Maximizing the city’s business potential is not only on the minds of city leaders, but also on the minds of Colleyville residents.
In the Colleyville 2012 Citizen Survey, 48 percent of respondents noted the city needs to focus on encouraging new business development and another 11 percent of respondents noted retaining existing businesses from among 10 options given.
In addition to updating their standards, city leaders are putting their money where their mouths are. Last May, the council approved the first $15,000 matching grant to be used for improvements to a building on Colleyville Boulevard near the entrance of The Village. It later approved two $15,000 matching grants that allowed Tom and Ying Aikens to transform a space formerly occupied by Peter’s Pizzeria into Next Wood Fired Bistro & Vino Bar. The Londoner Pub, a popular Uptown Dallas restaurant with plans to open a second location on Colleyville Boulevard, recently applied for a $10,000 matching grant that will be considered in the coming weeks.
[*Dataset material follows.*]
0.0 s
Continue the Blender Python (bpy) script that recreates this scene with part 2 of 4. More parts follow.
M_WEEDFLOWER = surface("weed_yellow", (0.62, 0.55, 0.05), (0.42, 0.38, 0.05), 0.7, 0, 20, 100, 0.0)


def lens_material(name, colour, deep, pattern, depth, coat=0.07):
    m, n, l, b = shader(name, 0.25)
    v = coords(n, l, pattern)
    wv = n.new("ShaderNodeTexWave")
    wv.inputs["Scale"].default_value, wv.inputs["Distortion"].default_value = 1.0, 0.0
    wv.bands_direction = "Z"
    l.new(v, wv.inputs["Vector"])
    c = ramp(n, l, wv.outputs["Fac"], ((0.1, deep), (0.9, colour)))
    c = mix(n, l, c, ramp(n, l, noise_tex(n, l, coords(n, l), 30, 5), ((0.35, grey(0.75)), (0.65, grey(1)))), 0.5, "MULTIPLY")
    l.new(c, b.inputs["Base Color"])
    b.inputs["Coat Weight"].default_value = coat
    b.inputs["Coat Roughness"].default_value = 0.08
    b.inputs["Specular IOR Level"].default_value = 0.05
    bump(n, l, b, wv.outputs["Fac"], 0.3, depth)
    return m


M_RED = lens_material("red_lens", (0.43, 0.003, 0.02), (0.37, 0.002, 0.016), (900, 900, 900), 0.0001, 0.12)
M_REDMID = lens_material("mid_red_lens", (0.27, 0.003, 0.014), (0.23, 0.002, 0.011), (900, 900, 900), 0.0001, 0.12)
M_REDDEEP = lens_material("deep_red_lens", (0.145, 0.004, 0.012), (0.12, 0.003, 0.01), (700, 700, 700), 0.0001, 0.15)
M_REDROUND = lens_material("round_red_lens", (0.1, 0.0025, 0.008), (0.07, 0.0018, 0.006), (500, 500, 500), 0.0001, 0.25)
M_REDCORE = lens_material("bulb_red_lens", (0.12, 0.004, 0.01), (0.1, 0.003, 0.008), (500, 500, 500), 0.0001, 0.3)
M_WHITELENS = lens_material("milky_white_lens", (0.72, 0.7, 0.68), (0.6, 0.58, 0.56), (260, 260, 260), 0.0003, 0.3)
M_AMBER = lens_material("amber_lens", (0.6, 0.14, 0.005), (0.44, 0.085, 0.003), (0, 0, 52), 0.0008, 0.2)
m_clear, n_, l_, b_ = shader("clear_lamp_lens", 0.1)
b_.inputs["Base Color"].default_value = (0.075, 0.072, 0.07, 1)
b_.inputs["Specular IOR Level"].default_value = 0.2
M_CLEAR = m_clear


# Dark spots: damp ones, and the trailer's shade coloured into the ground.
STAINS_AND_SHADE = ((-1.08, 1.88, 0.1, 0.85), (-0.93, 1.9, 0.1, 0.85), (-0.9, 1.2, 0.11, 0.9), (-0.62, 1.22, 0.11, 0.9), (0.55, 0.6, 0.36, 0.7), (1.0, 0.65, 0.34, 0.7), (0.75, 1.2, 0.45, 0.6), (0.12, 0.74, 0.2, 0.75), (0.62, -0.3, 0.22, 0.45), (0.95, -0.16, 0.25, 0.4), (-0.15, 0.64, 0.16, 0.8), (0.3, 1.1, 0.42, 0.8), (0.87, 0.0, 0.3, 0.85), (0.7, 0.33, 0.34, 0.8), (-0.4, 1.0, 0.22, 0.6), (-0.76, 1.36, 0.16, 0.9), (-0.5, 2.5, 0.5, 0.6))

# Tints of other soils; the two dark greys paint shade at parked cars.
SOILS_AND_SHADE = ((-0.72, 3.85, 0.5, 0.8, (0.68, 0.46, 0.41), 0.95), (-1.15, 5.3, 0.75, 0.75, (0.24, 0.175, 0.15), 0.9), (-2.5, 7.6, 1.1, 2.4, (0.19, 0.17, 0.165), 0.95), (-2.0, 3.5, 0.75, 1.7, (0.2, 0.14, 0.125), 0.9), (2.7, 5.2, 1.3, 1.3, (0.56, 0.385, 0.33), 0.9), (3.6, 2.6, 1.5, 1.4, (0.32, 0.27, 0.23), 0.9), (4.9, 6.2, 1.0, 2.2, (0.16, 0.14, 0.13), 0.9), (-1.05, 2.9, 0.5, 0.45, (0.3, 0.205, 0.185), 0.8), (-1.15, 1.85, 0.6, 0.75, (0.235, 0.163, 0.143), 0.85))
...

“The key is you begin to do what we call placemaking; you make it a place where people want to be — it is attractive and well-landscaped,” Wieder said.
As a building’s appearance is its first impression, the new standards score buildings on five factors: façade articulation, vertical departure, shade coverage, horizontal and diagonal roof planes, and fenestration. The new standards cap points in each area at 10 and require that buildings meet a minimum score of 30. If a building fails to meet the design requirements, its owners can add more architectural enhancements to increase the score or apply for a variance to be considered by the recently formed Architectural Review Commission and the City Council. However, officials say, building owners also benefit from the new standards. Michael Montgomery, construction director for the new 7-Eleven, agreed.
“The better the store looks, the more people are comfortable in being here,” he said. “And that is something that we would like to project, because when you look at an older station down the street and you had your choice between that station and this station, people tend to gravitate towards the nicer stores.”